I wanted to write this for quite a while and I always seem to be drawn first to experimenting and producing more art. Yet as I close the mint for Waves, it’s a now good time to do so.

Waves is my first generative project and will always be special for me. It kickstarted my journey into the space, creating a sense of excitement and reinvigorating my desire to create and explore.

The project creates continuous, smooth motion and incorporates a generative color palette which creates some surprising results. It also has a few bonus features.

Visual Structure

Each piece has concentric rings based on sine waves which vary over time. The main rings will push against each other to determine the overall contours and also are the main transitional points for the palette. These rings typically have larger, more pronounced curvatures and move more slowly.

Depending on the shape of the curves, the piece can look more soft and rounded or with multiple outstretched arms. Here are a few examples in that progression:

There are additional rings drawn squeezed between the main rings. These have many more ripples and move faster, and are shaded using the colors of the main rings.

All the rings are perpetually moving. Occasionally, all the sine waves for a ring will cancel out and it will appear smooth. Each ring does this on its own cycle. The “convergence” is when it happens for all rings at the same time. Here is one example:


Building the color algorithm for Waves was really interesting. The goal was to create a wide variety of color combinations but also have the selections fit within the overall theme of the work.

The algorithm works by choosing a starting point and a direction of travel in the 3D color space. The point will keep moving in the given direction and “bounce” off the edges (e.g. black, white, full or no saturation) until it gets to a new color that’s different enough to be the next main color in the palette. It’ll keep doing this, following the same direction of travel until it has enough colors for the piece.

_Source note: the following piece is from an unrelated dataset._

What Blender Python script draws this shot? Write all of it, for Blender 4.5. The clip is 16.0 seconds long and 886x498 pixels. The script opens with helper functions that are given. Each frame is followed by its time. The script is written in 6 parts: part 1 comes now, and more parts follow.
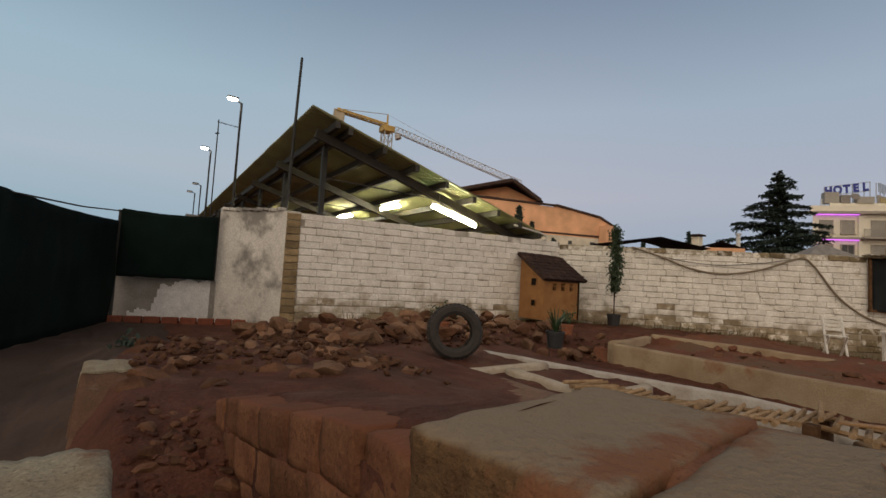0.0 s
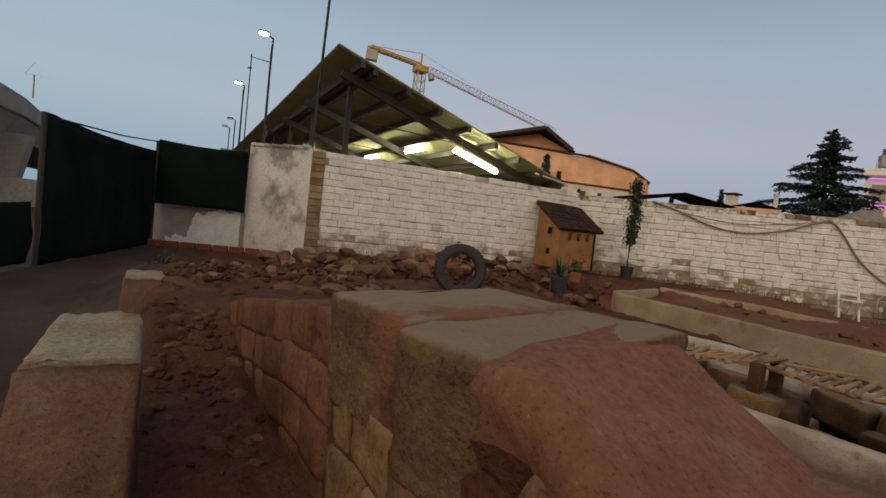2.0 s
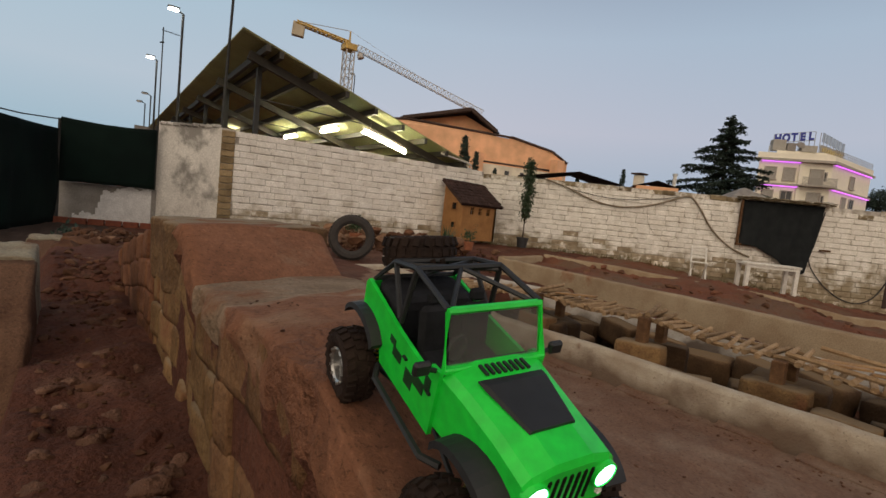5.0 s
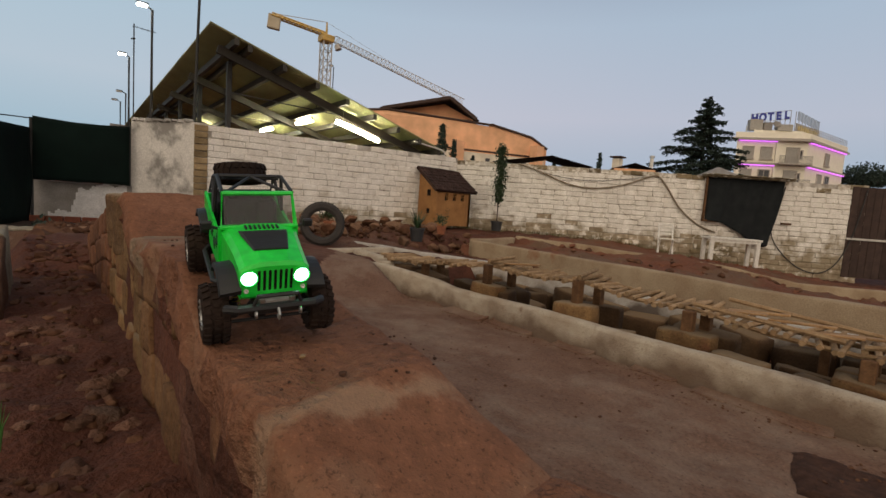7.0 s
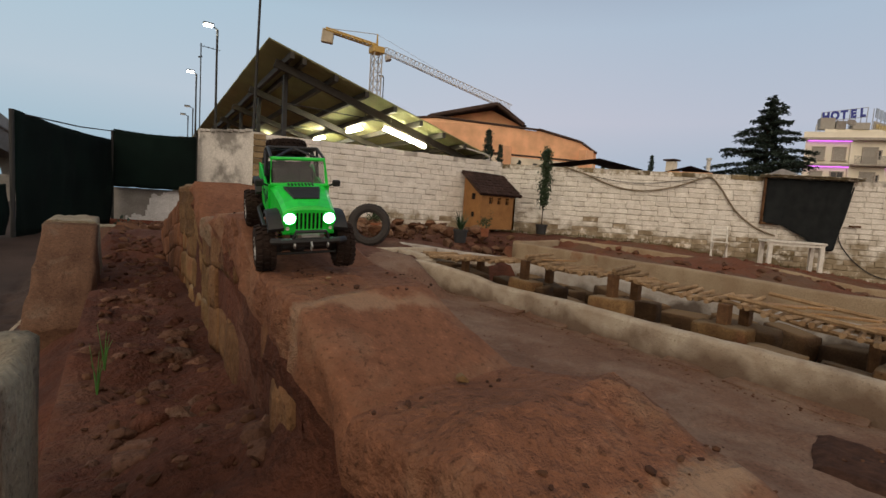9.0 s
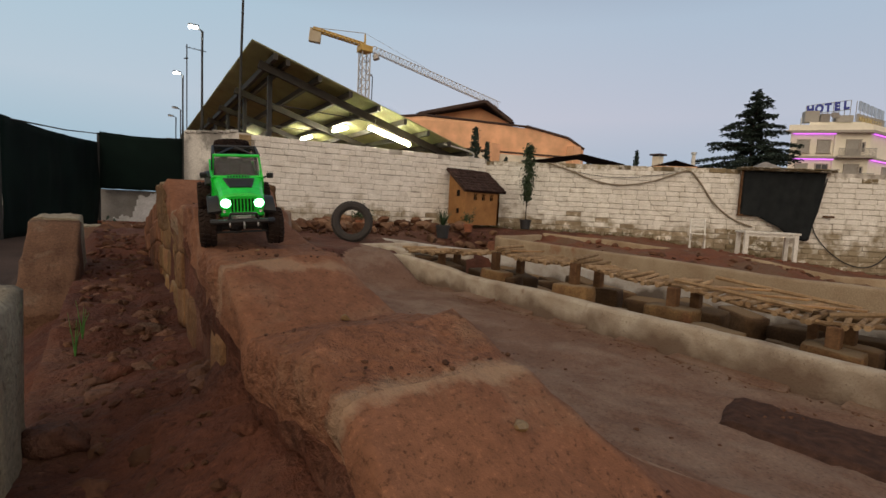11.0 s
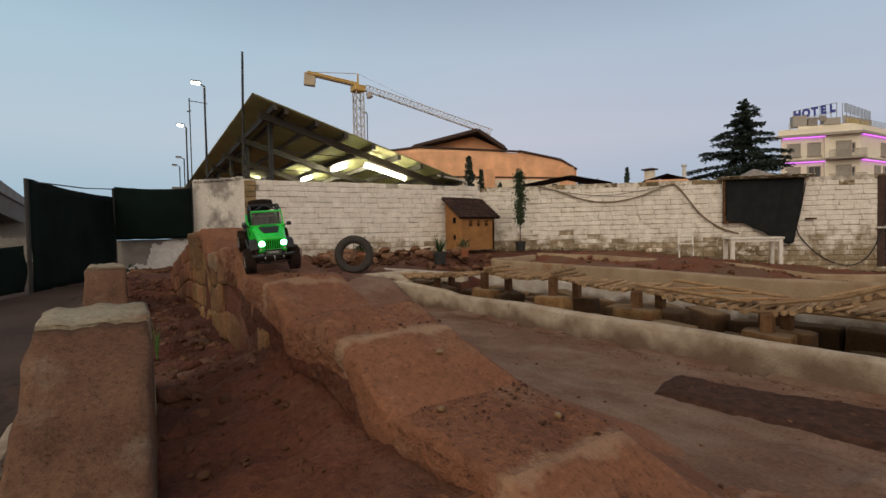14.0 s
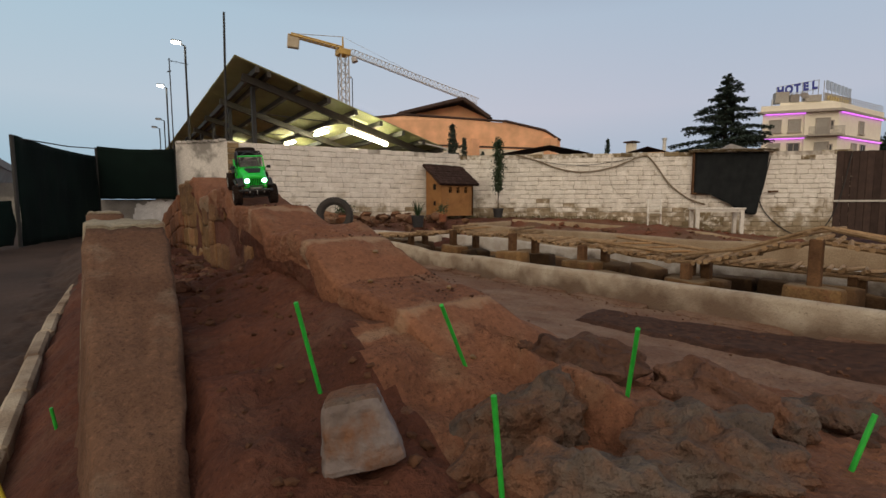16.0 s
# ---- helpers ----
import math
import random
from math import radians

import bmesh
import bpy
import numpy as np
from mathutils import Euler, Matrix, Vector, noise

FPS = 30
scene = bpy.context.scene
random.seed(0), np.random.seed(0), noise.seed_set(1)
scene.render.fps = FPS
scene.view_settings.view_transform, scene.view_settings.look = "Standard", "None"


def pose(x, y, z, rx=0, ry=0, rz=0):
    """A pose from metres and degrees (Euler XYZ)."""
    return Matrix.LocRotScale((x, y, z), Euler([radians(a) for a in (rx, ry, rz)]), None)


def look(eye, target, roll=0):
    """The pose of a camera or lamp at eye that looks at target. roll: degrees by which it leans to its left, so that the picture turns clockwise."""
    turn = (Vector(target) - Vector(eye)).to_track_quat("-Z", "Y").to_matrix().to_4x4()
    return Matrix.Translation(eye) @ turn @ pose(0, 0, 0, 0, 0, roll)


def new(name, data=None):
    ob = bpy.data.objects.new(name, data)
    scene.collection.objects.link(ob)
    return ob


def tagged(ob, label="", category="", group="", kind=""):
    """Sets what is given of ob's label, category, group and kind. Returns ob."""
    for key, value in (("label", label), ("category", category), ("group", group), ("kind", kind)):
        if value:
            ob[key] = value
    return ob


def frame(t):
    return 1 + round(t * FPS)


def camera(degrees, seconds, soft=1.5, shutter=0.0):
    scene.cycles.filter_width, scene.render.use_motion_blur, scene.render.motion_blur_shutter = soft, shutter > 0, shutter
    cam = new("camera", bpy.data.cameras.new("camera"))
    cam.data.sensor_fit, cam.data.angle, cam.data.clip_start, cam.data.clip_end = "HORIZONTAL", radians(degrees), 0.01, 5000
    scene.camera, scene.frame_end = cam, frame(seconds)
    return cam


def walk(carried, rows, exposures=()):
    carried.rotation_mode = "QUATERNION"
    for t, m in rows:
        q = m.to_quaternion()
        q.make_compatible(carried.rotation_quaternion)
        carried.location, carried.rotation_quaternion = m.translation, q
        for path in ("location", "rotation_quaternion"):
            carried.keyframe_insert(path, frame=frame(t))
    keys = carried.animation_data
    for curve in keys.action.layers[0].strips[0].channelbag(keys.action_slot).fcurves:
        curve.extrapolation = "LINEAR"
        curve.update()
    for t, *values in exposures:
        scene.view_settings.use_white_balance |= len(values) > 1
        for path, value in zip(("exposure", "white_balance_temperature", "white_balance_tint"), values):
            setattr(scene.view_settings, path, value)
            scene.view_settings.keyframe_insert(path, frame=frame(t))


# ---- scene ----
cam = camera(86.0, 16.0)
# seconds, eye, (yaw, pitch, lean of the picture)
PATH = [
    (0.0, (0.062, 0.283, 1.280), (-34.28, 3.83, 3.34)),
    (0.5, (0.050, 0.071, 1.357), (-37.73, 2.99, 5.11)),
    (1.0, (0.090, -0.134, 1.364), (-39.98, 0.71, 7.51)),
    (1.5, (0.104, -0.088, 1.316), (-34.77, 0.19, 5.34)),
    (2.0, (0.101, -0.117, 1.236), (-31.33, -2.92, 6.43)),
    (2.5, (0.067, -0.178, 1.241), (-31.07, -2.92, 5.86)),
    (3.0, (0.069, -0.356, 1.228), (-33.84, -3.13, 7.01)),
    (3.5, (0.083, -0.595, 1.242), (-36.09, -3.28, 5.85)),
    (4.0, (0.150, -0.874, 1.229), (-37.05, -3.99, 6.62)),
    (6.5, (0.206, -1.665, 1.145), (-40.67, -4.84, 4.37)),
    (7.0, (0.236, -1.748, 1.121), (-40.15, -5.46, 4.05)),
    (7.5, (0.246, -1.815, 1.091), (-37.65, -5.89, 5.76)),
    (8.0, (0.241, -1.872, 1.072), (-35.71, -6.15, 6.31)),
    (8.5, (0.230, -1.900, 1.051), (-34.00, -5.39, 4.15)),
    (9.0, (0.197, -1.954, 1.041), (-34.30, -5.02, 3.73)),
    (11.5, (0.240, -2.313, 1.005), (-35.09, -5.25, 2.73)),
    (12.0, (0.236, -2.368, 0.987), (-34.04, -5.62, 1.93)),
    (12.5, (0.201, -2.403, 1.003), (-34.01, -4.43, 1.30)),
    (13.0, (0.117, -2.513, 1.016), (-35.36, -3.99, 0.43)),
    (13.5, (0.066, -2.644, 1.013), (-36.21, -4.30, 0.99)),
    (14.0, (0.043, -2.750, 1.026), (-34.55, -1.88, -1.17)),
    (14.5, (0.035, -2.913, 0.991), (-33.83, -1.86, -0.59)),
    (15.0, (0.011, -3.053, 0.940), (-34.08, -3.52, -1.04)),
    (15.5, (-0.036, -3.123, 0.936), (-35.29, -3.41, -1.81)),
    (16.0, (-0.086, -3.227, 0.907), (-36.24, -5.48, -0.14)),
]
walk(cam, [(t, pose(*eye, 90 + pitch, 0, yaw) @ pose(0, 0, 0, 0, 0, lean)) for t, eye, (yaw, pitch, lean) in PATH], [(0.0, 0.08), (2.5, 0.07), (4.0, 0.22), (6.5, 0.29), (9.0, 0.33), (11.5, 0.35), (14.0, 0.33), (16.0, 0.32)])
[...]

The colors for the inner rings, ring borders and background are based on these main colors.

Overall the algorithm prefers higher saturation colors that are not too dark or light. It achieves this by “nudging” the direction of travel to help reduce the frequency of these outputs.

Here’s an example of the algorithm in action using the visualizer. You can run this for any Waves piece here.

This approach creates a broad range of interesting palette outputs. In some cases the palette ended up staying within a narrower range of hues and traversing lightness to darkness:

In other cases it wrapped around the color space, resulting in all the hues showing up in the resulting palette.

Lower saturations, while less common, also add a nice touch when they are incorporated such as in these:

Bonus Features

One unique feature in Waves is that the metadata, which you can access on most platforms such as OpenSea is also available directly in the art. You can type ‘m’ to see it:

The frame for the metadata itself is shaped by rings and so it animates along with the piece while it is being shown.

Another feature is the “alt view”, accessible with ‘a’. It’ll flip how it renders to show quadrangles instead of curves, creating a very different look and as additional piece of art.

You can also vary the speed and also rewind using ‘+’ and ‘-’ and see the current convergence level using ‘s’. All these options are also available via mouse or touch by clicking/tapping on the piece.

Here’s one more video, showing all the bonus features together:

Lastly, ‘f’ lets you see the piece in full screen mode, and ‘c’ downloads a capture of the current frame.

Looking Back

I still enjoy seeing Waves and often look back to them for ideas. The themes of this work, including motion, generative palettes, and sine waves are ones I will likely come back to over time to further explore and refine.

I hope you enjoyed reading this and exploring Waves.